## Data segment
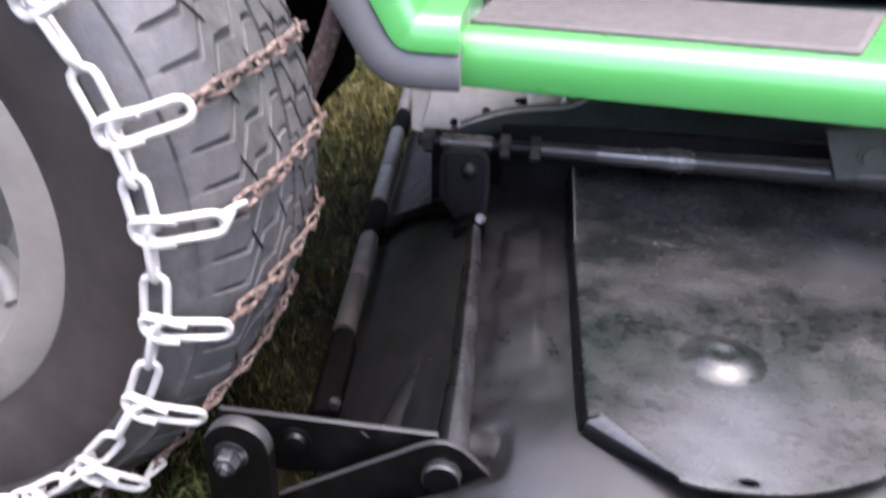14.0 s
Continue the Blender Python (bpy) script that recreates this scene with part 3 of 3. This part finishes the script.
for y0, y1 in ((0.214, 0.304), (0.306, 0.401), (0.491, 0.600), (0.602, 0.750), (0.840, 0.960), (0.962, 1.12)):
    sleeve(roller_at(y0), roller_at(y1), 0.0105, ROLLER if y0 > 0.3 else DARK_ROLLER, "scuffed pale grey roller sleeve" if y0 > 0.3 else "dark grey roller sleeve")
sleeve(Vector((-0.1855, -0.012, 0.010)), Vector((-0.1874, 0.010, 0.010)), 0.0205, GREY, "pale grey wheel behind the slotted arm")
for y0, y1 in ((0.098, 0.212), (0.403, 0.489), (0.752, 0.838)):
    bm = bmesh.new()
    n = roller_at(y0) - Vector((0, y0, 0))
    m = roller_at(y1) - Vector((0, y1, 0))
    rings = []
    for f in (0.0, 0.08, 0.92, 1.0):
        c = n.lerp(m, f)
        k = 0.82 if f in (0.0, 1.0) else 1.0
        rings.append([Vector((c.x + o * k, y0 + (y1 - y0) * f, c.z + h * k)) for o, h in ((-0.010, -0.012), (-0.011, 0.002), (-0.006, 0.008), (0.004, 0.009), (0.012, 0.005), (0.014, -0.012))])
    quad_rings(bm, rings)
    part("roller_hanger", bm, SHADED_RUBBER, deck, "black hanger of the rear roller")
bm = bmesh.new()
tube(bm, [roller_at(0.11), roller_at(1.14)], 0.006, 12)
part("roller_axle", bm, DARK, deck)
bm = bmesh.new()
tube(bm, [(-0.1850, -0.035, 0.010), (-0.1880, 0.030, 0.010)], 0.008, 12)
part("wheel_axle", bm, DARK, deck)
bm = bmesh.new()
hex_head(bm, (-0.1775, 0.102, 0.0740), 0.0085, 0.006, FACING)
part("small_nut", bm, SCUFF, deck, "small bright nut")

# block at the far end of the hinge bar
bm = bmesh.new()
top_arc = [(-0.1015 + 0.0232 * math.copysign(abs(math.cos(a)) ** 0.55, math.cos(a)), 0.1960 + 0.0230 * math.sin(a) ** 0.6) for a in (math.pi * k / 16 for k in range(17))]
plate(bm, top_arc + [(-0.1243, 0.172), (-0.117, 0.158), (-0.108, 0.148), (-0.080, 0.148), (-0.0788, 0.165)], 0.014, facing(0.288), (), 0.002)
hinge_block = part("hinge_block", bm, BLACKP, deck, "black hinge clevis with a rounded top")
bm = bmesh.new()
plate(bm, [(-0.1185, 0.2085), (-0.114, 0.2130), (-0.088, 0.2130), (-0.0835, 0.2085), (-0.0838, 0.170), (-0.088, 0.152), (-0.110, 0.150), (-0.1175, 0.168)], 0.005, facing(0.284), (), 0.0014)
part("clevis_plate", bm, FLAP, hinge_block, "bevelled front plate of the clevis")
bm = bmesh.new()
lathe(bm, [(0.0075, 0.0), (0.0075, 0.0015), (0.0062, 0.003), (0.0042, 0.005), (0.0005, 0.0058)], 20, Matrix.Translation((-0.0970, 0.284, 0.1995)) @ FACING)
part("bolt", bm, DARK, hinge_block, "dark bolt head")
bm = bmesh.new()
lathe(bm, [(0.0050, 0), (0.0050, 0.004), (0.0038, 0.0055), (0.0005, 0.0055)], 6, pose(-0.0835, 0.277, 0.156, 70, 0, -20))
part("bolt", bm, STEEL, hinge_block, "bright bolt end")
# added panel: the dark cavity behind the cover put into its black
bm = bmesh.new()
box(bm, (-0.075, 0.376, 0.11), (0.46, 0.384, 0.213), 0.002)
part("rear_wall", bm, FLAP, deck, "black panel added for the dark gap behind the belt cover")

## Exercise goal
Copy every line of the listing where the word "part" appears.

## Response to the task
Continue the Blender Python (bpy) script that recreates this scene with part 3 of 3. This part finishes the script.
    part("roller_hanger", bm, SHADED_RUBBER, deck, "black hanger of the rear roller")
part("roller_axle", bm, DARK, deck)
part("wheel_axle", bm, DARK, deck)
part("small_nut", bm, SCUFF, deck, "small bright nut")
hinge_block = part("hinge_block", bm, BLACKP, deck, "black hinge clevis with a rounded top")
part("clevis_plate", bm, FLAP, hinge_block, "bevelled front plate of the clevis")
part("bolt", bm, DARK, hinge_block, "dark bolt head")
part("bolt", bm, STEEL, hinge_block, "bright bolt end")
part("rear_wall", bm, FLAP, deck, "black panel added for the dark gap behind the belt cover")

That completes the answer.